Jakob the Liar

Jakob the Liar

On paper, the collision of manic/mawkish Robin Williams and a topic as solemn and delicate as the Holocaust suggests a level of tastelessness rivaled only by Jerry Lewis' infamous, never-to-be-released The Day The Clown Cried, in which Lewis (as Helmut Doork) plays a Nazi clown who leads children into the gas chamber. But the great relief—or, for camp lovers, the disappointment—of Jakob The Liar is that Williams rediscovers the dignity and restraint that's been missing from his work for the last 15 years. If anything, writer-director Peter Kassovitz's simple fable is too austere, unwilling to take the dramatic risks necessary to distinguish it from other blandly respectful treatments of the subject. In an inventive opening-credits sequence, Williams follows a single sheet of newspaper as the wind whips it through a Jewish ghetto in Nazi-occupied Poland, past a mass hanging in the town square, until it finally settles against the fenced-in borders. Caught out past curfew, he's sent to a guardhouse for discipline and, while waiting in an office, catches news on German Armed Forces Radio that the Russian front is about 400 kilometers away. Rumors travel fast around the ghetto that Williams owns a radio, but rather than come clean, he invents falsely positive reports to raise morale and quell a rash of suicides. Though based on Jurek Becker's well-regarded novel, filmed once before for German television in 1974, Jakob The Liar will inevitably draw comparison with Life Is Beautiful for its common theme of advancing fictions as protection from the horrible truth.

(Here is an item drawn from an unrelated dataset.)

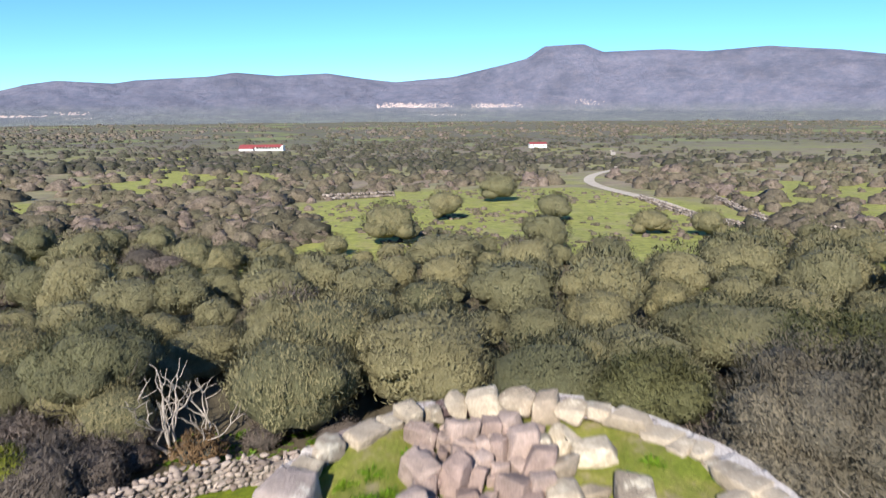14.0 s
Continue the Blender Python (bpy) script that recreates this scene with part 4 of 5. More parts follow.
def crown_arrays(seed, wide, high, count, length, width, low=0.0, lobes=9, up=0.5, deep=0.86, lump=1.0):
    g = np.random.RandomState(seed)
    ls = lobes_of(g, wide, high, lobes, low, lump)
    area = np.array([r[0] * r[2] for _, r in ls])
    # tufts of six or seven sprays each, some standing out, some sunk
    tufts = count // 6
    pick = g.choice(len(ls), tufts, p=area / area.sum())
    c, r = np.array([k[0] for k in ls])[pick], np.array([k[1] for k in ls])[pick]
    d = g.normal(0, 1, (tufts, 3))
    d /= np.linalg.norm(d, axis=1)[:, None]
    d[:, 2] = np.where(d[:, 2] < -0.35, -d[:, 2], d[:, 2])
    clump = 1 + 0.09 * np.sin(d[:, 0] * 7 + pick) * np.sin(d[:, 1] * 8 + 2 * pick) + 0.06 * np.sin(d[:, 2] * 9 + 3 * pick)
    p = c + d * r * (g.uniform(deep, 1.04, tufts) * clump)[:, None]
    nrm = d / r + np.array([0, 0, 0.15])
    nrm += g.normal(0, 0.13, nrm.shape) * np.linalg.norm(nrm, axis=1)[:, None]
    nrm /= np.linalg.norm(nrm, axis=1)[:, None]
    p, nrm = np.repeat(p, 6, axis=0), np.repeat(nrm, 6, axis=0)
    p = p + g.normal(0, 0.6 * length, p.shape)
    v, f = sprigs(g, p, nrm, length, width, up, three=True)
    # each spray turned face outwards, so that the crown is lit as a rounded mass
    q = v.reshape(-1, 3, 3)
    face = np.cross(q[:, 1] - q[:, 0], q[:, 2] - q[:, 0])
    turned = (face * nrm).sum(1) < 0
    f[turned] = f[turned][:, ::-1]
    face[turned] *= -1
    face /= np.linalg.norm(face, axis=1)[:, None] + 1e-9
    soft = nrm * 0.9 + face * 0.16
    return (v, f, np.repeat(soft / np.linalg.norm(soft, axis=1)[:, None], 3, axis=0)), ls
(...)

To his credit, Kassovitz actually questions whether Williams' lies are beneficial or placing people in even greater danger; in contrast, Roberto Benigni never considers how his creative mistranslation of the German guard's "rules" for his son in Life Is Beautiful might come to harm his fellow prisoners. Still, he could have used some of Benigni's risky and fearless (if at times reckless) panache. Kassovitz's labored, maudlin direction suffocates the film's welcome streak of mordant humor and, typical of Euro-American productions, the fine supporting cast (which includes Alan Arkin, Liev Schreiber, Armin Mueller-Stahl, and Bob Balaban) all struggle with anonymous accents. Though far more thoughtful than the Good Morning, Auschwitz many might have feared, Jakob The Liar fades without adding any lasting insights on a time that's been frequently revisited to much greater effect.